[Start Information shown]

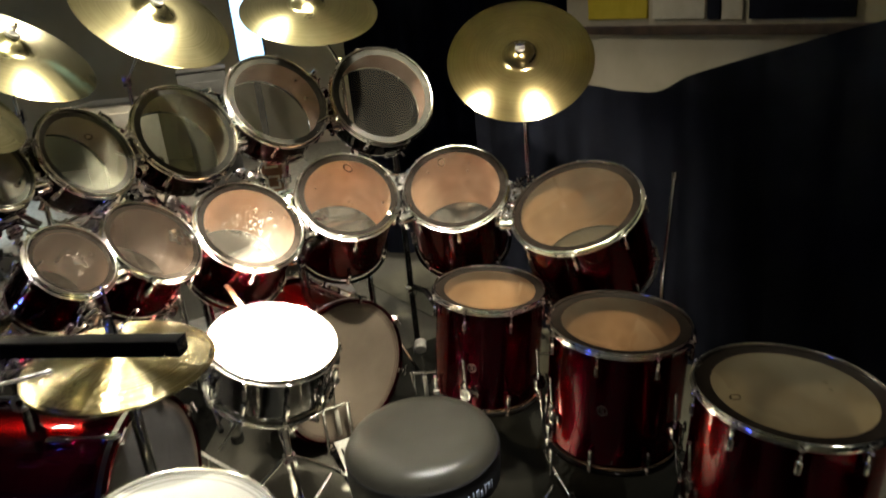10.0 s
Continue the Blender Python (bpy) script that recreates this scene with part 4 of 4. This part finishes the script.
# ---- floor ----
def carpet(name, low, high):
    m, nodes, links, b = material(name, (0.1, 0.1, 0.09), 0.95, spec=0.15)
    big = noise_node(nodes, links, 1.3, 5)
    small = noise_node(nodes, links, 160, 3)
    mx = nodes.new("ShaderNodeMix")
    mx.inputs[0].default_value = 0.45
    links.new(big.outputs["Fac"], mx.inputs[2])
    links.new(small.outputs["Fac"], mx.inputs[3])
    r = ramp(nodes, links, mx.outputs[0], [(0.35, low), (0.65, high)])
    links.new(r.outputs["Color"], b.inputs["Base Color"])
    bp = nodes.new("ShaderNodeBump")
    bp.inputs["Strength"].default_value, bp.inputs["Distance"].default_value = 0.6, 0.004
    links.new(small.outputs["Fac"], bp.inputs["Height"])
    links.new(bp.outputs["Normal"], b.inputs["Normal"])
    return m


CARPET = carpet("worn_dark_carpet", (0.022, 0.0215, 0.018), (0.060, 0.058, 0.049))
AISLE_CARPET = carpet("grey_aisle_carpet", (0.024, 0.0235, 0.0175), (0.062, 0.060, 0.046))
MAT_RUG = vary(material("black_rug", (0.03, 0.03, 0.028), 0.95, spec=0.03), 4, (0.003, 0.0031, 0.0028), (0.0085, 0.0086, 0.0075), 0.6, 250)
floor = new("floor", finish(block(14, 16, 0.10, 0, (0, 2, -0.05)), "floor", CARPET))
tagged(floor, "worn dark carpet floor under the drum kit", "floor", kind="structure")
rug = new("dark_floor_cover", finish(block(0.84, 3.2, 0.006, 0.002, m=Matrix.Translation((1.204, 0.801, 0.003)) @ Matrix.Rotation(math.atan2(0.482 - 0.911, 0.906 - 0.668) + math.pi / 2, 4, "Z")), "dark_floor_cover", MAT_RUG))
tagged(rug, "black rug under the floor toms", "rug")
# added black sheet: keeps the left carpet dark where lamp spill would show
rug = new("dark_floor_cover", finish(block(2.9, 4.0, 0.006, 0.002, m=Matrix.Translation((-1.85, 0.95, 0.003)) @ Matrix.Rotation(-0.12, 4, "Z")), "dark_floor_cover", MAT_RUG))
tagged(rug, "black sheet added to keep the floor dark under the rack and cymbal stands", "rug")
turn = math.atan2(0.482 - 0.911, 0.906 - 0.668) + math.pi / 2
aisle = new("floor_aisle", finish(block(2.6, 5.0, 0.006, 0, (2.6 / 2, 0, 0), m=Matrix.Translation((1.575, 1.015, 0.0035)) @ Matrix.Rotation(turn, 4, "Z")), "floor_aisle", AISLE_CARPET))
tagged(aisle, "grey-olive carpet of the aisle beside the drape", "floor", kind="structure")
HALL_FLOOR = vary(material("pale_hall_carpet", (0.3, 0.28, 0.24), 0.95, spec=0.1), 26, (0.19, 0.18, 0.15), (0.31, 0.295, 0.25), 0.3, 120)
hall = new("floor_hall", finish(block(9.0, 3.5, 0.006, 0, (-1.2, 6.45, 0.003)), "floor_hall", HALL_FLOOR))
tagged(hall, "pale patterned carpet of the hall behind", "floor", kind="structure")


def strip(a, b, w, z, label, mat=WHITE_TAPE):
    a, b = Vector((*a, z)), Vector((*b, z))
    ob = new("floor_tape", finish(block((b - a).length, w, 0.0015, 0, m=Matrix.Translation((a + b) / 2) @ Matrix.Rotation(math.atan2((b - a).y, (b - a).x), 4, "Z")), "floor_tape", mat))
    tagged(ob, label, "tape", "floor tapes")


strip((0.797, 0.642), (0.662, 0.566), 0.014, 0.010, "short white tape strip stuck on the floor")
strip((-0.335, 1.641), (-0.149, 1.452), 0.014, 0.010, "thin white tape strip behind the snare stand")
strip((0.800, 0.640), (1.060, 0.240), 0.011, 0.012, "white tape strip along the rug's edge")
strip((0.560, 1.115), (0.796, 0.664), 0.007, 0.012, "thin dull grey tape line along the rug's edge", GREY_PRINT)

RED_CORD = vary(material("dark_red_cord", (0.10, 0.008, 0.015), 0.8), 90, (0.07, 0.005, 0.010), (0.14, 0.012, 0.022), 0.4, 400)
cord = new("stage_cord", finish(sweep(curve_points([(2.12, 1.30, 0.028), (2.20, 1.17, 0.028), (2.32, 1.00, 0.028), (2.52, 0.66, 0.028), (2.80, 0.10, 0.028)], 6), 0.020, 10), "stage_cord", RED_CORD))
tagged(cord, "thick dark red cord lying along the foot of the drape", "cord")

# ---- room: drapes, walls, ceiling ----
def drape(name, line, zs, label, folds=0.05):
    """A hanging cloth with folds along a line on the floor; zs gives its upper edge along the line."""
    pts = curve_points([(x, y, 0) for x, y in line], 40)
    tops = curve_points([(z, 0, 0) for z in zs], 40)
    bm = bmesh.new()
    cols, s = [], 0.0
    for i, p in enumerate(pts):
        t = (pts[min(i + 1, len(pts) - 1)] - pts[max(i - 1, 0)]).normalized()
        nrm = Vector((-t.y, t.x, 0))
        if i:
            s += (p - pts[i - 1]).length
        col = []
        for k in range(9):
            u = k / 8
            f = folds * (1 - 0.35 * u) * (math.sin(s * 17 + 1.3 * math.sin(s * 4)) + 0.4 * math.sin(s * 41))
            q = p + nrm * f
            col.append(bm.verts.new((q.x, q.y, u * tops[i].x)))
        cols.append(col)
    for a, b in zip(cols, cols[1:]):
        for k in range(8):
            bm.faces.new((a[k], b[k], b[k + 1], a[k + 1]))
    bmesh.ops.solidify(bm, geom=bm.faces[:], thickness=0.006)
    ob = new(name, finish(bm, name, CURTAIN, 80))
    return tagged(ob, label, "curtain", kind="structure")


drape("drape_back", [(0.40, 3.7), (0.9, 3.65), (1.4, 3.6), (1.75, 3.55)], [2.9, 2.9, 2.9, 2.9], "black drape hanging behind the drum kit")
drape("drape_side", [(1.0, 2.5), (1.35, 2.15), (1.62, 1.93), (1.76, 1.80), (2.04, 1.48), (2.3, 1.2), (3.0, 0.2), (3.6, -1.2)], [1.25, 1.22, 1.165, 1.24, 1.36, 1.47, 1.9, 2.5], "black drape slung along the side of the stage", 0.03)


def wall(name, a, b, h, mat, label, th=0.12):
    a, b = Vector((*a, 0)), Vector((*b, 0))
    m = Matrix.Translation((a + b) / 2) @ Matrix.Rotation(math.atan2((b - a).y, (b - a).x), 4, "Z")
    ob = new(name, finish(block((b - a).length, th, h, 0, (0, 0, h / 2), m=m), name, mat))
    return tagged(ob, label, "wall", kind="structure"), m, (b - a).length


wall("wall_north", (-6, 8.0), (2.2, 8.0), 3.6, HALL_WALL, "beige painted hall wall")
_, WM, WL = wall("wall_east", (1.9, 7.0), (4.6, 1.6), 3.6, HALL_WALL, "beige painted hall wall with a dark rail and panels")
# west and south walls stay out of view; beige only to reflect light inwards
wall("unseen_wall_west", (-5.0, -5), (-5.0, 8.0), 3.6, HALL_WALL, "beige painted hall wall")
wall("unseen_wall_south", (-6, -5), (6, -5), 3.6, HALL_WALL, "beige painted hall wall")
wall("wall_side", (5.0, -5), (4.6, 1.6), 3.6, CURTAIN, "dark hall wall")
# ceiling out of view, pale so that it throws lamp light back as fill
ceiling = new("ceiling", finish(block(14, 16, 0.1, 0, (0, 2, 3.75)), "ceiling", CEILING))
tagged(ceiling, "unseen hall ceiling, made pale to bounce light", "ceiling", kind="structure")
inward = WM @ Matrix.Rotation(math.pi, 4, "Z")
rail = new("wall_rail", finish(block(WL * 0.98, 0.06, 0.07, 0.008, (0, 0.09, 1.15), m=inward), "wall_rail", DARK_WOOD))
tagged(rail, "dark wooden rail along the beige wall", "rail", kind="structure")

# ---- far hall: screen, boxes, post ----
sc = thing("display_screen", pose(-0.58, 6.6, 0), "tall lit pale blue display screen on a stand", "screen")
em = bpy.data.materials.new("screen_glow")
em.use_nodes = True
eb = em.node_tree.nodes["Principled BSDF"]
eb.inputs["Base Color"].default_value = (0.02, 0.02, 0.02, 1)
eb.inputs["Emission Color"].default_value = (0.35, 0.68, 1.0, 1)
eb.inputs["Emission Strength"].default_value = 1.2
part("panel", block(0.24, 0.02, 0.62, 0.0, (0, -0.03, 1.45)), em, sc, "glowing pale blue panel")
part("frame", block(0.28, 0.04, 0.68, 0.01, (0, 0, 1.45)), BLACK_TUBE, sc)
part("stand", block(0.06, 0.06, 1.12, 0.01, (0, 0, 0.56)), BLACK_TUBE, sc)

post = thing("wooden_post", pose(-0.155, 3.75, 0), "brown wooden post with square frames on its faces", "wooden post")
part("post_body", block(0.13, 0.13, 0.79, 0.01, (0, 0, 0.395)), BROWN_WOOD, post)
for k in range(5):
    fr = bmesh.new()
    for sx, sz, x, z in ((0.085, 0.012, 0, 0.036), (0.085, 0.012, 0, -0.036), (0.012, 0.085, 0.036, 0), (0.012, 0.085, -0.036, 0)):
        block(sx, 0.01, sz, 0.002, (x, -0.068, 0.71 - 0.135 * k + z), fr)
    part("square_frame", fr, PALE_CARD, post, "pale square frame")


# panels on the beige wall
for x0, x1, z0, z1, mat, what in ((-1.50, -0.83, 1.24, 1.75, YELLOW_CARD, "yellow card panel"), (-0.77, -0.27, 1.23, 1.75, PALE_CARD, "pale card panel"), (-0.12, 0.05, 1.22, 1.75, PALE_CARD, "narrow pale card panel"), (0.10, 0.85, 1.22, 1.85, CURTAIN, "black cloth panel"), (-0.25, -0.14, 1.22, 1.75, CURTAIN, "narrow black cloth panel")):
    ob = new("wall_panel", finish(block(x1 - x0, 0.02, z1 - z0, 0.004, (-(x0 + x1) / 2, 0.075, (z0 + z1) / 2), m=inward), "wall_panel", mat))
    tagged(ob, what + " standing on the wall rail", "panel", "wall panels")

# cases and boards on the floor behind the racks
for x, y, a, sx, sy, sz, mat, label in (
    (-0.75, 5.0, 10, 0.36, 0.30, 1.22, GREY_CARD, "tall grey equipment case with metal edges"),
    (-1.45, 5.0, -8, 0.50, 0.34, 1.05, PALE_CARD, "pale cabinet in the hall behind the kit"),
    (-0.55, 2.75, 24, 0.34, 0.24, 0.05, PALE_CARD, "pale flat box lying on the floor"),
    (-0.10, 2.95, -18, 0.30, 0.22, 0.09, GREY_CARD, "grey flat case lying on the floor"),
    (-0.95, 2.30, 40, 0.40, 0.26, 0.10, GREY_CARD, "grey flat case lying on the floor"),
    (0.14, 3.10, 12, 0.26, 0.20, 0.03, PALE_CARD, "pale board lying on the floor"),
    (-0.85, 1.75, -12, 0.30, 0.22, 0.03, PALE_CARD, "pale board lying on the floor"),
):
    cs = thing("equipment_case", pose(x, y, 0, 0, 0, a), label, "case", "cases behind the kit")
    part("case_body", block(sx, sy, sz, 0.006, (0, 0, sz / 2)), mat, cs)
    part("case_edge", block(sx + 0.006, sy + 0.006, 0.012, 0.003, (0, 0, sz - 0.004)), STEEL, cs)
    if sz > 0.5:
        for k in range(3):
            part("drawer_front", block(sx * 0.86, 0.012, sz * 0.26, 0.004, (0, -sy / 2 - 0.004, sz * (0.2 + 0.3 * k))), mat, cs)

def blue_kit():
    for c, n, r, depth, label in (((-4.08, 5.0, 1.25), (0.1, -0.35, 0.93), 0.19, 0.28, "bright blue tom of a second drum kit"), ((-3.48, 4.95, 1.33), (-0.05, -0.4, 0.92), 0.21, 0.26, "wide bright blue tom of a second drum kit")):
        drum("blue_tom", c, n, r, depth, BLUE_SHELL, (HEAD_WHITE, None, 1, "white drum head"), HEAD_VEILED, 6, label, "tom drum", "second drum kit", clear=False)
    b = thing("blue_bass_drum", facing((-3.28, 4.75, 0.56), (0.25, -0.95, 0.0)), "bright blue bass drum of a second drum kit", "bass drum", "second drum kit")
    part("shell", lathe([(0.40, 0.0), (0.40, -0.40)], 64), BLUE_SHELL, b)
    part("hoop", lathe([(0.395, 0.01), (0.418, 0.01), (0.418, -0.045), (0.395, -0.045)], 64, True), BLUE_SHELL, b, "blue lacquered hoop")
    part("head", lathe([(0, 0.0), (0.18, 0.0), (0.398, 0.0)], 64), VINYL_SIDE, b, "black front head")
    for s in (-1, 1):
        part("spur", sweep([(-3.25 + s * 0.30, 4.95, 0.40), (-3.25 + s * 0.46, 5.0, 0.0)], 0.012, 10), CHROME, b, "", b.matrix_world.inverted())
    for k, (x, z) in enumerate(((-4.02, 0.96), (-3.46, 1.04))):
        part("tom_post", sweep([(x, 5.05, z), (-3.36, 5.0, 0.90)], 0.015, 10), CHROME, b, "", b.matrix_world.inverted())


blue_kit()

[End Information shown]

Goal: Filter the listing for the word "with" and copy every line that holds it.

Solution to the problem:
Continue the Blender Python (bpy) script that recreates this scene with part 4 of 4. This part finishes the script.
    """A hanging cloth with folds along a line on the floor; zs gives its upper edge along the line."""
_, WM, WL = wall("wall_east", (1.9, 7.0), (4.6, 1.6), 3.6, HALL_WALL, "beige painted hall wall with a dark rail and panels")
post = thing("wooden_post", pose(-0.155, 3.75, 0), "brown wooden post with square frames on its faces", "wooden post")
    (-0.75, 5.0, 10, 0.36, 0.30, 1.22, GREY_CARD, "tall grey equipment case with metal edges"),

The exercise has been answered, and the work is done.